**Task:**
Take the line that contains "for t, m in" as the first line and the last line of the material below as the final one; reproduce exactly the lines between, inclusive.
* START *
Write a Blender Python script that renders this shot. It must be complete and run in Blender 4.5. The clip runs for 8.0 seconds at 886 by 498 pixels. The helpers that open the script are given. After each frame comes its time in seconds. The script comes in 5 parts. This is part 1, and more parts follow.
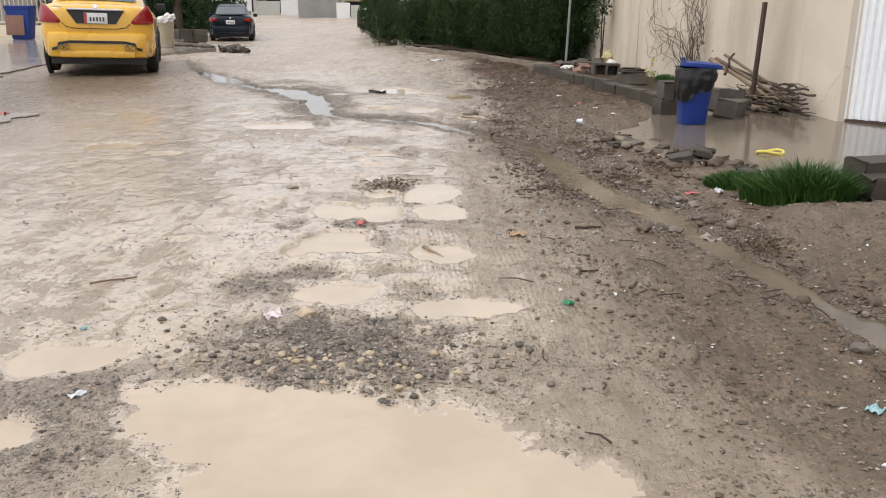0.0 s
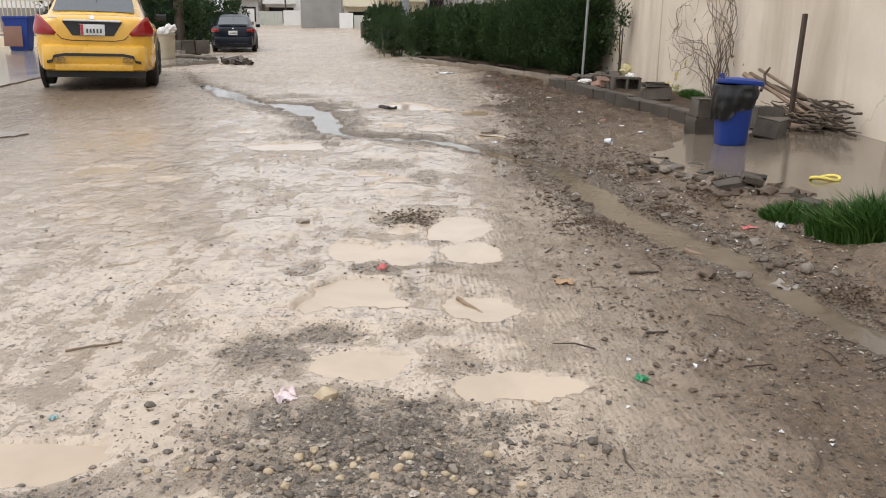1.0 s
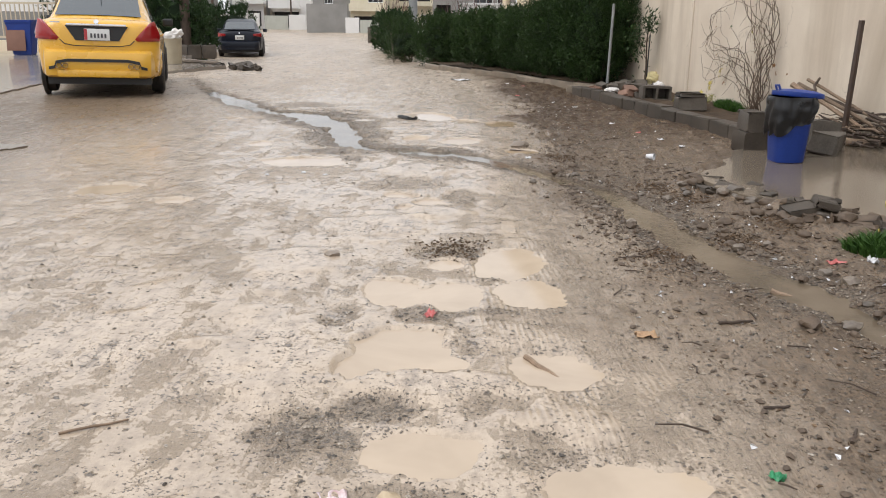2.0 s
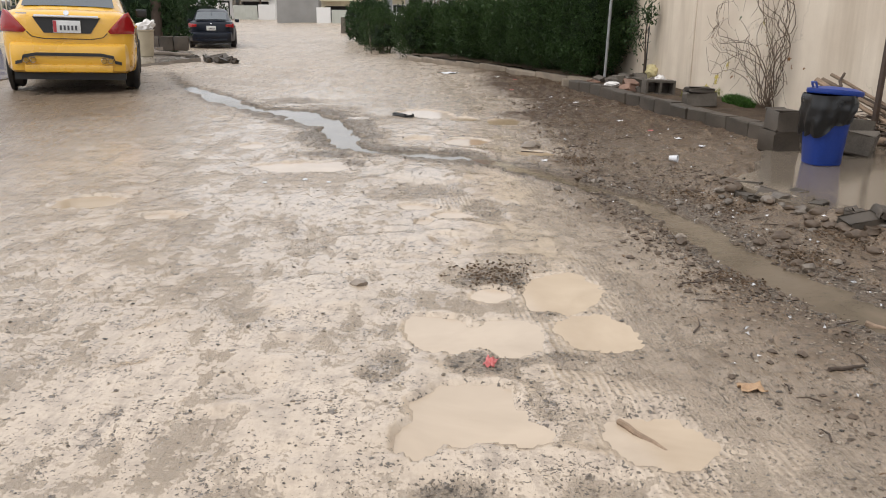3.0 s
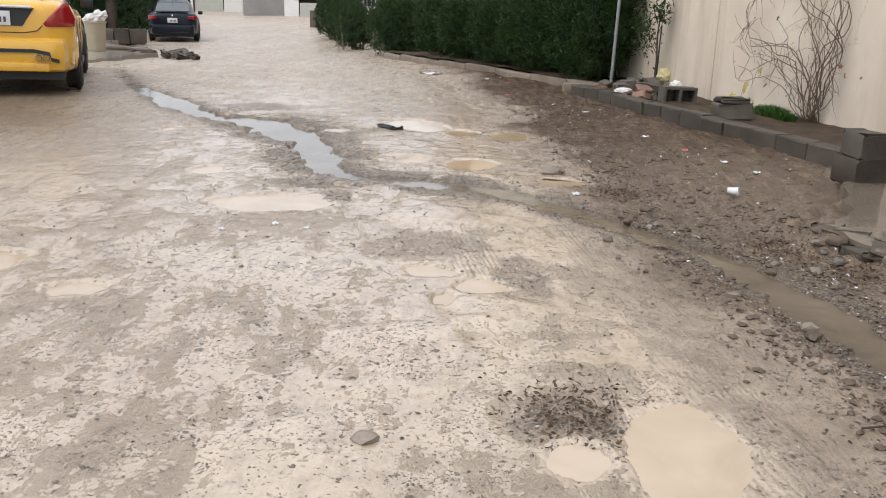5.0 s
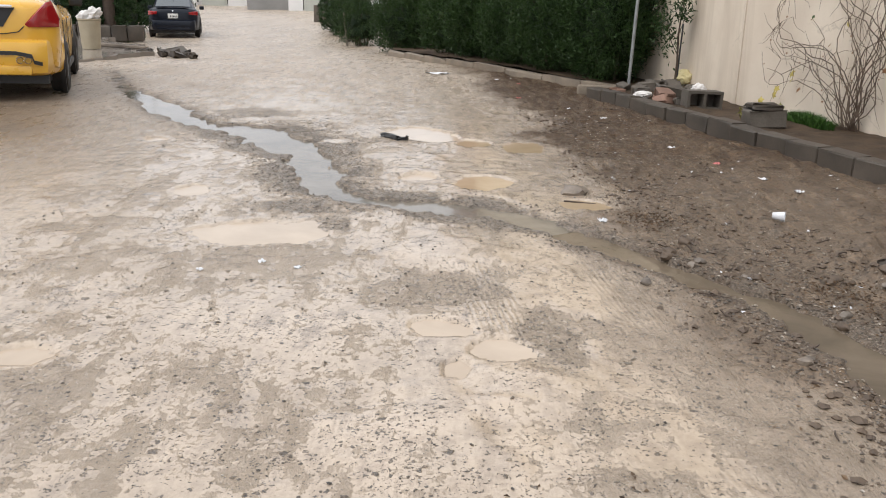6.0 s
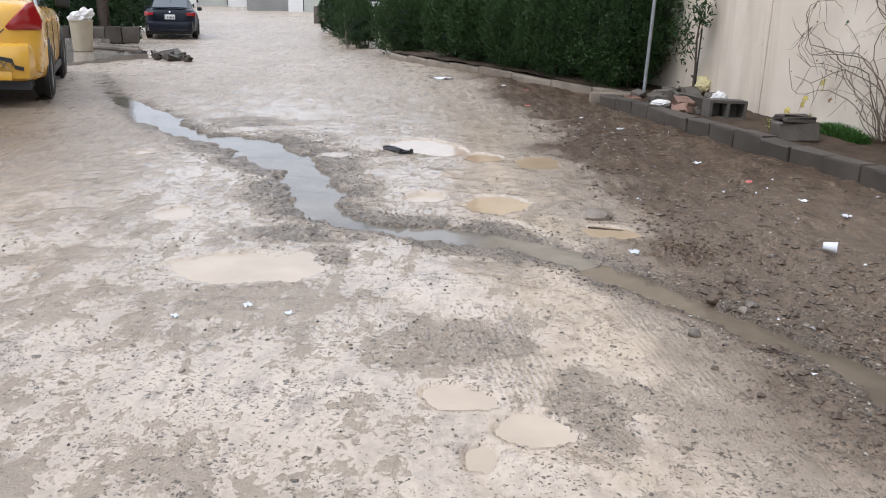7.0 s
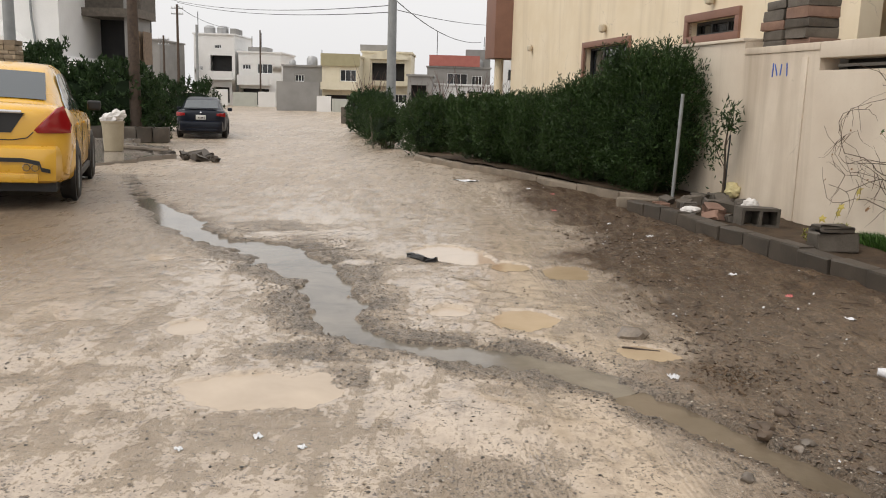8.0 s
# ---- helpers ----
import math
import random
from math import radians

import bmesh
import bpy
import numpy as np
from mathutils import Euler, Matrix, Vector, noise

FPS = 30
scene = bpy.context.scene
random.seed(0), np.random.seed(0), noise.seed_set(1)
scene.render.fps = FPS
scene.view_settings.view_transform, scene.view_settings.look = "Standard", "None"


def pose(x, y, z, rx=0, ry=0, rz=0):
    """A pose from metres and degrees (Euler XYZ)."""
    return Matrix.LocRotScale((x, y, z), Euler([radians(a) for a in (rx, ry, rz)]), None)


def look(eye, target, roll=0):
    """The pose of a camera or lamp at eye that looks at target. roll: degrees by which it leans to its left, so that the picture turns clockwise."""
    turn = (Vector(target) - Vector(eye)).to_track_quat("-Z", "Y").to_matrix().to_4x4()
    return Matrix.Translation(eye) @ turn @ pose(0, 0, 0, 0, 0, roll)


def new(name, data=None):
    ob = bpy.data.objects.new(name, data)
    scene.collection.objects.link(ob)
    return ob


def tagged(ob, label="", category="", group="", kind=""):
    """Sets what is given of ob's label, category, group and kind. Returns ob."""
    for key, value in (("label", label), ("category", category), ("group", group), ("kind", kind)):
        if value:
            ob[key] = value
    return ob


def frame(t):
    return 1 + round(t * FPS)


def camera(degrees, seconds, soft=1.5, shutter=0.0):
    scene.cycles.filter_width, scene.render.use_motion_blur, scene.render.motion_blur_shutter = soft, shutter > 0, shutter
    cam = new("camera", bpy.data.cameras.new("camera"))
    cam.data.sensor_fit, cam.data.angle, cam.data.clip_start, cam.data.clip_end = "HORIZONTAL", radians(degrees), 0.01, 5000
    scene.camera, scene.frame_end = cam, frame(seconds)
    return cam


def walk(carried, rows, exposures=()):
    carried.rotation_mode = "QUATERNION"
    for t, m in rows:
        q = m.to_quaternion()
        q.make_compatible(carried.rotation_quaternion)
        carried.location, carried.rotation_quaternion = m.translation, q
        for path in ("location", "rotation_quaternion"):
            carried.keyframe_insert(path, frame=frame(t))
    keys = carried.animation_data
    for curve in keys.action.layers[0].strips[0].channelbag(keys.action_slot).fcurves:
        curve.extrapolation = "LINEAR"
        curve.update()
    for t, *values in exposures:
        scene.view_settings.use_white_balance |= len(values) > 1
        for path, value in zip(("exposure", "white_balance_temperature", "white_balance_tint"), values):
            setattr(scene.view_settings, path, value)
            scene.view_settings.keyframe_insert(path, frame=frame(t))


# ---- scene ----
* END *
**Worked answer:**
    for t, m in rows:
        q = m.to_quaternion()
        q.make_compatible(carried.rotation_quaternion)
        carried.location, carried.rotation_quaternion = m.translation, q
        for path in ("location", "rotation_quaternion"):
            carried.keyframe_insert(path, frame=frame(t))
    keys = carried.animation_data
    for curve in keys.action.layers[0].strips[0].channelbag(keys.action_slot).fcurves:
        curve.extrapolation = "LINEAR"
        curve.update()
    for t, *values in exposures:
        scene.view_settings.use_white_balance |= len(values) > 1
        for path, value in zip(("exposure", "white_balance_temperature", "white_balance_tint"), values):
            setattr(scene.view_settings, path, value)
            scene.view_settings.keyframe_insert(path, frame=frame(t))


# ---- scene ----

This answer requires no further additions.